Toyota Stopped Caring for EVs, Concentrates on Fuel Cell Vehicles Instead

Toyota EV forever alone 1 photo
Photo: edited by autoevolution
Tesla recently said their contract with Toyota is about to expire this year and the company’s last electric vehicle in production RAV4 EV won’t receive any more batteries so it will have to be axed. But Toyota is OK with that...
The whole planet knows Toyota for the Prius, the first mass produced and most popular hybrid vehicle ever created, loved by green-heads and hated by guys with big V8s. But having the electric technology at command, Toyota also experimented with EVs.

First, it made the iQ EV, which got produced in a limited number of which most stayed in Japan. Even fitting it with a range extender didn’t push up the sales so it remained some king of mini experiment just like the Aston Martin Cygnet.
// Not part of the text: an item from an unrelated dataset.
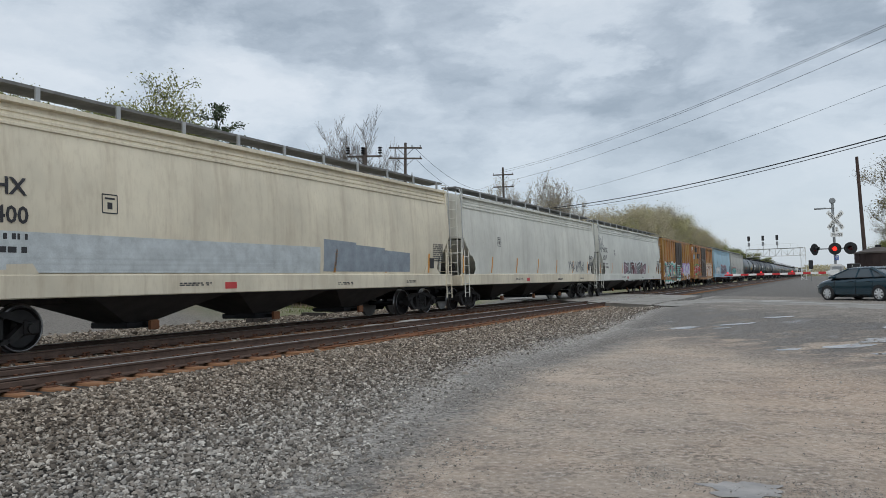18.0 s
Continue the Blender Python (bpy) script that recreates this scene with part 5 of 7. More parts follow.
def piece(car, surface, y, z, w, h, count, fills, edge, seed, fat=None, halo=None, rim=0.10, shine=True):
    """Sprayed wild letters: interlocking fat strokes with a rim. Unreadable on purpose."""
    rnd = random.Random(seed)
    forms = (((0, 0), (0, 1), (1, 0.8), (0, 0.45)), ((1, 1), (0, 0.75), (0.1, 0), (1, 0.1)), ((0, 0), (0.15, 1), (0.9, 1), (1, 0)), ((0, 1), (0.1, 0), (1, 0.05), (0.95, 1)), ((0, 0.05), (1, 0.2), (0, 0.75), (1, 1)), ((0, 0), (0.5, 1), (1, 0), (0.75, 0.4)), ((0, 1), (0.45, 0.4), (1, 1), (0.5, 0)))
    lw = w / count
    fat = fat or min(0.30, 0.24 * h)
    drawn, cloud = [], []
    for k in range(count):
        form = forms[rnd.randrange(len(forms))]
        slant = rnd.uniform(-0.12, 0.2) * h
        pts = [(y + lw * (k + 0.1 + 0.8 * a) + slant * b + rnd.uniform(-0.05, 0.05) * lw, z + fat * 0.6 + (h - fat * 1.2) * b + rnd.uniform(-0.05, 0.05) * h) for a, b in form]
        drawn.append(pts)
        cloud += joined(pts, fat + rim + 0.34)
    if halo:
        decal("spray_halo", car, halo, surface, cloud, "sprayed ground behind the letters")
        surface = lifted(surface, 0.003)
    for k, pts in enumerate(drawn):
        decal("letter_outline", car, edge, surface, joined(pts, fat + rim), "sprayed letter outline")
        decal("letter_body", car, fills[k % len(fills)], lifted(surface, 0.003), joined(pts, fat), "sprayed letter body")
        if shine:
            decal("letter_shine", car, SPRAY_WHITE, lifted(surface, 0.007), stroke([(a + fat * 0.15, b + fat * 0.2) for a, b in pts[:3]], fat * 0.14))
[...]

Then, there was the RAV4 EV. The first batch was made between 1997 - 2003 and around 1,400 units were sold in California. The need to replace the expensive batteries after a certain amount of time made it an unfeasible deal.
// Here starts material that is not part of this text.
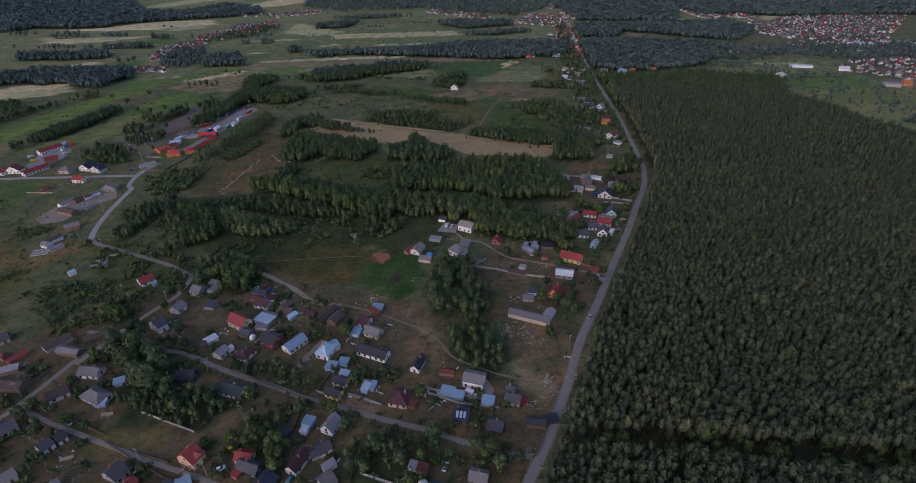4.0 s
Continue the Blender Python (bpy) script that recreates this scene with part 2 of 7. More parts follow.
def build_ground():
    xs = steps((-7000, -2200, 400), (-2200, -520, 16), (-520, 520, 5), (520, 1700, 20), (1700, 7000, 400))
    ys = steps((-3000, 40, 150), (40, 800, 5), (800, 1500, 8), (1500, 2500, 16), (2500, 8000, 400))
    X, Y = np.meshgrid(xs, ys)
    col = np.empty((*X.shape, 4), np.float32)
    col[...] = (*MEADOW, 1)
    rng = np.random.default_rng(5)
    cell = np.where((np.abs(X) < 520) & (Y < 800), 3.0, 10.0)
    jx, jy = X + rng.normal(0, 1, X.shape) * cell * 0.5, Y + rng.normal(0, 1, X.shape) * cell * 0.35
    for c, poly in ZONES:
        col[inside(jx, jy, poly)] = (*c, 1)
    ny, nx = X.shape
    V = np.stack([X, Y, np.zeros_like(X)], -1).reshape(-1, 3)
    a = (np.arange(ny - 1)[:, None] * nx + np.arange(nx - 1)[None, :]).ravel()
    F = np.concatenate([np.stack([a, a + 1, a + nx + 1], 1), np.stack([a, a + nx + 1, a + nx], 1)])
    me = big_mesh("ground", V, F, [ground_material()])
    at = me.attributes.new("soil", "FLOAT_COLOR", "POINT")
    at.data.foreach_set("color", col.reshape(-1))
    tagged(new("ground", me), "flat grassland with dry patches, bare soil and crop strips", "ground", kind="structure")


def smooth_line(pts, step=4.0):
    P = [Vector(p) for p in pts]
    out = []
    for i in range(len(P) - 1):
        p0, p1, p2, p3 = P[max(i - 1, 0)], P[i], P[i + 1], P[min(i + 2, len(P) - 1)]
        n = max(1, int((p2 - p1).length / step))
        for k in range(n):
            t = k / n
            out.append(0.5 * ((2 * p1) + (p2 - p0) * t + (2 * p0 - 5 * p1 + 4 * p2 - p3) * t * t + (3 * p1 - p0 - 3 * p2 + p3) * t ** 3))
    return out + [P[-1]]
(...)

After that, in 2012, Toyota signed a huge contract with Tesla Motors to benefit from their Model S batteries and fit them in the RAV4 EV. Even so, an all-electric SUV is not that of a good idea - it’s not suited for city traffic because its a bit big for an EV and you also can’t go off-road because you’ll get stranded there when the juice ends.
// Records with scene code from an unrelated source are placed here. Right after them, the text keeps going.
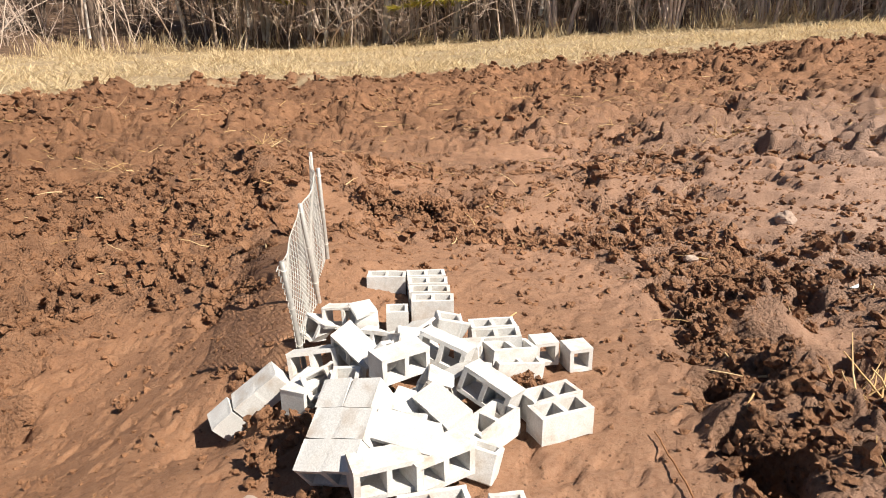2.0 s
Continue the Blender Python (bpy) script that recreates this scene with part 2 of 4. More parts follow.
def base(x, y):
    """The large form of the ground: a low rise under the pile, hollows round it, a slope up to the trees."""
    r, a = np.hypot(x, y), np.degrees(np.arctan2(x, y))
    front = step(150, 110, np.abs(a))
    far = np.maximum(r - 1.9, 0.0) / (tree_edge(a) - 1.9)
    z = front * tree_height(a) * np.minimum(far ** 1.1, 1.6)
    z = z + front * 0.16 * np.clip(r - tree_edge(a) - 0.8, 0, 18)
    z = z - 0.026 + 0.028 * blob(x, y, -0.03, 0.74, 0.34, 0.36)
    z = z + 0.024 * blob(x, y, 0.10, 0.36, 0.45, 0.22)
    z = z + 0.043 * blob(x, y, -0.122, 1.095, 0.108, 0.17) - 0.022 * blob(x, y, -0.300, 1.08, 0.12, 0.15)
    z = z - 0.020 * blob(x, y, -0.200, 0.805, 0.035, 0.035)
    z = z - 0.075 * blob(x, y, -0.66, 0.93, 0.30, 0.26) - 0.030 * blob(x, y, -0.36, 0.86, 0.12, 0.14)
    z = z - 0.050 * blob(x, y, 0.28, 1.45, 0.28, 0.22) - 0.03 * blob(x, y, 0.05, 1.75, 0.15, 0.15)
    z = z + 0.065 * blob(x, y, -0.25, 1.72, 0.24, 0.26)
    z = z + 0.022 * blob(x, y, 1.6, 1.2, 0.7, 0.5)
    z = z + 0.050 * blob(x, y, 1.32, 0.70, 0.32, 0.28)
    z = z + 0.048 * blob(x, y, 0.56, 0.66, 0.20, 0.18) + 0.058 * blob(x, y, 0.25, 0.64, 0.12, 0.09)
    return z


# pits (dark, steep) and lumps: x, y, radius, depth
PITS_NEAR = [(-0.047, 0.402, 0.024, 0.034), (-0.172, 0.408, 0.017, 0.028), (-0.226, 0.648, 0.020, 0.036), (-0.283, 0.546, 0.019, 0.036),
             (-0.335, 0.665, 0.016, 0.026), (-0.226, 0.398, 0.022, 0.034), (-0.388, 0.602, 0.021, 0.036), (-0.238, 0.362, 0.012, 0.022),
             (-0.540, 0.556, 0.020, 0.032), (-0.602, 0.514, 0.025, 0.038), (-0.630, 0.892, 0.030, 0.040), (-0.730, 0.828, 0.036, 0.040),
             (-0.398, 0.432, 0.026, 0.038), (-0.550, 0.340, 0.016, 0.030), (-0.470, 0.294, 0.019, 0.032),
             (-0.212, 0.278, 0.022, 0.034), (-0.215, 1.056, 0.020, 0.060), (-0.278, 0.309, 0.019, 0.032), (-0.134, 0.378, 0.014, 0.024),
             (-0.686, 1.008, 0.020, 0.028), (-0.645, 1.028, 0.022, 0.030)]
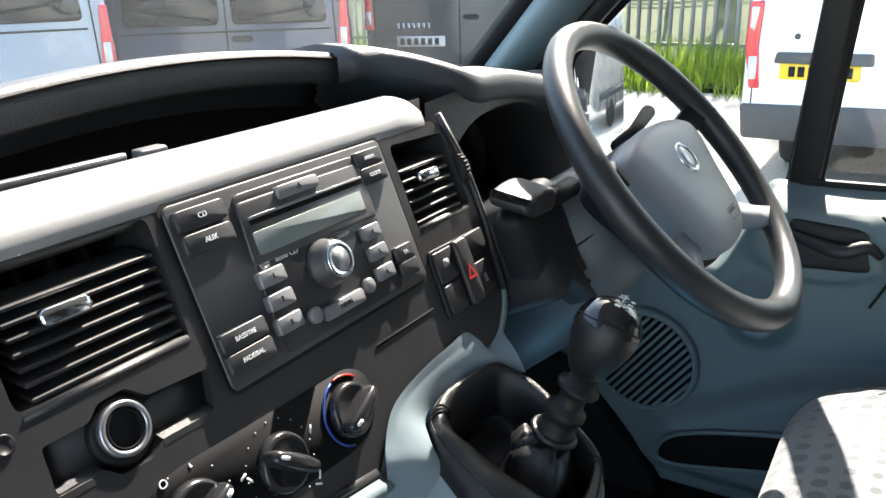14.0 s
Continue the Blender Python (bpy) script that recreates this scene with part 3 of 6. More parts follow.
d_box("pull_handle", 0.135, 0.20, 0.020, 0.062, 1.090, 1.165, 0.012, M_GREY, "blue-grey pull handle")
d_box("front_frame", 0.0, 0.045, -0.115, -0.05, 1.25, 1.40, 0.012, M_BLACK, "black window frame")
bm = loft([[hinged(p) for p in ((0.0 + 0.50 * k, -0.09, 1.38 + 0.5 * k), (0.05 + 0.50 * k, -0.09, 1.36 + 0.5 * k), (0.05 + 0.50 * k, -0.035, 1.36 + 0.5 * k), (0.0 + 0.50 * k, -0.035, 1.38 + 0.5 * k))] for k in lin(0, 1, 6)])
part("window_frame", bm, M_BLACK, door_open, "black raked window frame")
fuel = thing("fuel_sticker", "small yellow sticker with a black fuel pump mark", "sticker")
fx, fz = (-0.628, 1.000)
part("backing", rbox((fx, AP - 0.0325, fz), (0.018, 0.001, 0.020), 0.0004), M_YSTICK, fuel)
part("pump_mark", rbox((fx - 0.002, AP - 0.0331, fz), (0.007, 0.0006, 0.011), 0.0003), M_BLACK, fuel)
part("hose_mark", rbox((fx + 0.0045, AP - 0.0331, fz), (0.0022, 0.0006, 0.008), 0.0003), M_BLACK, fuel)

# load space behind the cab, closed
solo("wall_load_driver", rbox((2.28, 2.115, 1.22), (3.84, 0.04, 1.50), 0.015), M_WHITE, "plain white side of the van behind the cab", "wall", kind="structure")
solo("wall_load_passenger", rbox((2.92, 0.235, 1.22), (2.56, 0.04, 1.50), 0.015), M_WHITE, "plain white side of the van behind its load door", "wall", kind="structure")
solo("wall_load_back", rbox((4.18, YC, 1.22), (0.04, 1.86, 1.50), 0.015), M_WHITE, "plain white rear of the van", "wall", kind="structure")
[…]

As you can imagine, the second run of the RAV4 EV was not a sales buster, so now that the deal with Tesla is ending, Toyota decided to leave it there as it has bigger fish to fry. Like the new hydrogen fueled sedan it plans to introduce next year in California, as well as a hydrogen refueling station network.

Honestly, we think this is a smart move. If Toyota manages to make the whole fuel-cell technology come true, it will solve the classic EV problems like limited range and big recharging times.

In case you’re new to the whole fuel-cell technology, Toyota’s FCV will use pressurized hydrogen which will get mixed with air in a special fuel-cell to create water and electricity that can be either sent to the wheels or stored in batteries. It’s like having an EV with range extender but without the extra emissions and filling up the hydrogen tanks takes around 3 minutes.

It makes sense to stop investing in a technology that will limit you at some point (i.e. EVs) and concentrate on something that will keep driving pretty much as it was until now - just fill up a tank and go.

As with the Prius hybrid, people are reticent when it comes to the new fuel-cell technology, with pricing and safety being the top concerns. However, Toyota is currently working to reduce production costs of the FCV to under $70,000. Regarding safety, the automaker’s hydrogen tanks are said to resist 70 MPa (690 atm/10.150 psi).

Which sounds enough. Toyota said it even fired bullets at it and it took a 50-caliber armor piercing round to penetrate the shell. And even so, it only left a hole and the hydrogen simply leaked out.